● Data provided:
★ ★ ★ ★ ★ ★ ★

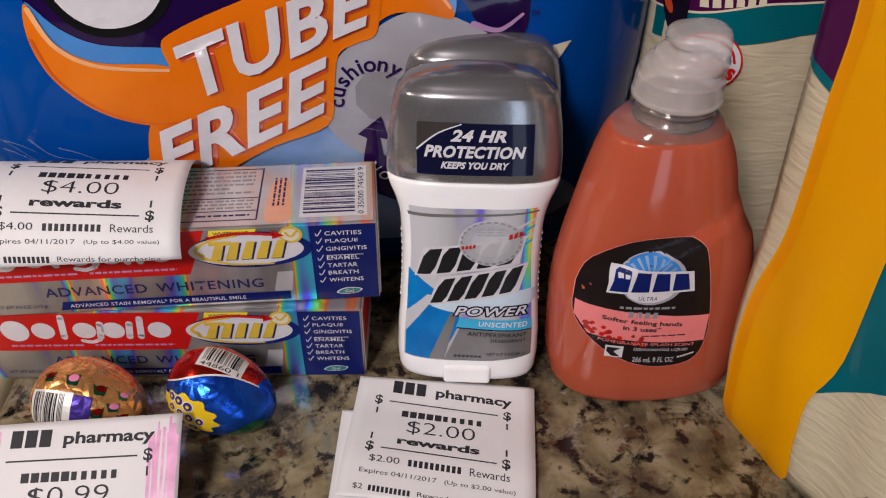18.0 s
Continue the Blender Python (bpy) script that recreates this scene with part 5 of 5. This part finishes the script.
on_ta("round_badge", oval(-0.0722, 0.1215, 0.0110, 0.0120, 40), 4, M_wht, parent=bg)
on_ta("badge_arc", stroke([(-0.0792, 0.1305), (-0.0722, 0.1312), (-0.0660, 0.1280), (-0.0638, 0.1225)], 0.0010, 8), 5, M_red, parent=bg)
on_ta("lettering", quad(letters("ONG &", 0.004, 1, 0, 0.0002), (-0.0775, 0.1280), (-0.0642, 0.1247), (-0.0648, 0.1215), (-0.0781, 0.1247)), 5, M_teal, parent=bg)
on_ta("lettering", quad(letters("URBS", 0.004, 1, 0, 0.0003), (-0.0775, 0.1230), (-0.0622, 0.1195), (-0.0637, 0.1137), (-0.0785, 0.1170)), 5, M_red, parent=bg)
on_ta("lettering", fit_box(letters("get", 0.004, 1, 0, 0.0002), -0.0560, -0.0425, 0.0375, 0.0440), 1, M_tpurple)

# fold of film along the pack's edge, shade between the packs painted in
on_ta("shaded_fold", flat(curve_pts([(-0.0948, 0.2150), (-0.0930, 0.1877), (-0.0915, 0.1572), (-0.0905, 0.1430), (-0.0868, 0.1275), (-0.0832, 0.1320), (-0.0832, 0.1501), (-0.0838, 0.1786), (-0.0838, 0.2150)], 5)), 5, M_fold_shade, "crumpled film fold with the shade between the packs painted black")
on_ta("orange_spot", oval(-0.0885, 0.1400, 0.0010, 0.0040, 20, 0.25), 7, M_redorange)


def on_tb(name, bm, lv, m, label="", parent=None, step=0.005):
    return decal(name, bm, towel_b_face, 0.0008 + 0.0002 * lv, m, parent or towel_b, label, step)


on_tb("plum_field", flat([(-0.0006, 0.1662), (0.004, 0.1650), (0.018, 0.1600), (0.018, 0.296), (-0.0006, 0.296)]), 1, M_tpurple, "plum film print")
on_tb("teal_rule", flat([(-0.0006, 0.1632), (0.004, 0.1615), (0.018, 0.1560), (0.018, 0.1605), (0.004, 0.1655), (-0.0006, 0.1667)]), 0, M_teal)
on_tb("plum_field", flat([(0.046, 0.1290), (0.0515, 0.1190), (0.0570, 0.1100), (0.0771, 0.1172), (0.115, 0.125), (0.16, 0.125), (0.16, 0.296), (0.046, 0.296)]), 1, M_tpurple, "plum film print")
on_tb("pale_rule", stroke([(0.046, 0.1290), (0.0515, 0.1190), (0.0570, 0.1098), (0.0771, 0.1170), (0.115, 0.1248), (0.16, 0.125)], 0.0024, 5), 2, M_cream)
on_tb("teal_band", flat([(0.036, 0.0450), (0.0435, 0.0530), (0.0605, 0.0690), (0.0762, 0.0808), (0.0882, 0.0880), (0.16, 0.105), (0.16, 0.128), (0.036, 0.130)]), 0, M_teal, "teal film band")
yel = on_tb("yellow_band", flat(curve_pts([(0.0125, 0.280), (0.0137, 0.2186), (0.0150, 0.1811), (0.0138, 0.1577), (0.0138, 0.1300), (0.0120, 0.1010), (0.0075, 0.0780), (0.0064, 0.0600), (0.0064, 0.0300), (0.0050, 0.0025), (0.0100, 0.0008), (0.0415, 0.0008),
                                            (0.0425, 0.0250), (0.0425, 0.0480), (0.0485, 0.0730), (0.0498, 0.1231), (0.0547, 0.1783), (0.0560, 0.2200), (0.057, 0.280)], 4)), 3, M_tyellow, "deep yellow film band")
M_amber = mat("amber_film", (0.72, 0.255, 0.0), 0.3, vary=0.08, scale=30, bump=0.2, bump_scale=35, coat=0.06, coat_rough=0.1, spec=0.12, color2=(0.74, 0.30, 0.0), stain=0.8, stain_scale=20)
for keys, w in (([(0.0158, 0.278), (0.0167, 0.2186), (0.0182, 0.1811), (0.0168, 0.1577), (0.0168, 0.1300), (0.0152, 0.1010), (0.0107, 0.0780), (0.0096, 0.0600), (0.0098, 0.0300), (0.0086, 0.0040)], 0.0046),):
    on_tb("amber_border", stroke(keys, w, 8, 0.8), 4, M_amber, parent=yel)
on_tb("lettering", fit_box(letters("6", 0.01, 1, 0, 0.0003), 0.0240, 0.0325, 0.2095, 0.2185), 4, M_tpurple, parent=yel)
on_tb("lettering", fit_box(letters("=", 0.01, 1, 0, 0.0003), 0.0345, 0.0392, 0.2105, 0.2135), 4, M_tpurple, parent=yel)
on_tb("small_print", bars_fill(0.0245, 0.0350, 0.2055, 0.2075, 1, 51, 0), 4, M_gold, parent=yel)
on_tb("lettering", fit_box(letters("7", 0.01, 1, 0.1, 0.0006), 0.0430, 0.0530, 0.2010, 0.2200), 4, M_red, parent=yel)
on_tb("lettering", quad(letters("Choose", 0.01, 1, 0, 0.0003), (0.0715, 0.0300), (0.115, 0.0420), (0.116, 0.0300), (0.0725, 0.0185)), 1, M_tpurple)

★ ★ ★ ★ ★ ★ ★

Exactly those lines that run from the line with "Continue the Blender" through the line with "return decal(name, bm, towel_b_face, 0.0008" are to be reproduced; both end lines belong to the range.

Continue the Blender Python (bpy) script that recreates this scene with part 5 of 5. This part finishes the script.
on_ta("round_badge", oval(-0.0722, 0.1215, 0.0110, 0.0120, 40), 4, M_wht, parent=bg)
on_ta("badge_arc", stroke([(-0.0792, 0.1305), (-0.0722, 0.1312), (-0.0660, 0.1280), (-0.0638, 0.1225)], 0.0010, 8), 5, M_red, parent=bg)
on_ta("lettering", quad(letters("ONG &", 0.004, 1, 0, 0.0002), (-0.0775, 0.1280), (-0.0642, 0.1247), (-0.0648, 0.1215), (-0.0781, 0.1247)), 5, M_teal, parent=bg)
on_ta("lettering", quad(letters("URBS", 0.004, 1, 0, 0.0003), (-0.0775, 0.1230), (-0.0622, 0.1195), (-0.0637, 0.1137), (-0.0785, 0.1170)), 5, M_red, parent=bg)
on_ta("lettering", fit_box(letters("get", 0.004, 1, 0, 0.0002), -0.0560, -0.0425, 0.0375, 0.0440), 1, M_tpurple)

# fold of film along the pack's edge, shade between the packs painted in
on_ta("shaded_fold", flat(curve_pts([(-0.0948, 0.2150), (-0.0930, 0.1877), (-0.0915, 0.1572), (-0.0905, 0.1430), (-0.0868, 0.1275), (-0.0832, 0.1320), (-0.0832, 0.1501), (-0.0838, 0.1786), (-0.0838, 0.2150)], 5)), 5, M_fold_shade, "crumpled film fold with the shade between the packs painted black")
on_ta("orange_spot", oval(-0.0885, 0.1400, 0.0010, 0.0040, 20, 0.25), 7, M_redorange)


def on_tb(name, bm, lv, m, label="", parent=None, step=0.005):
    return decal(name, bm, towel_b_face, 0.0008 + 0.0002 * lv, m, parent or towel_b, label, step)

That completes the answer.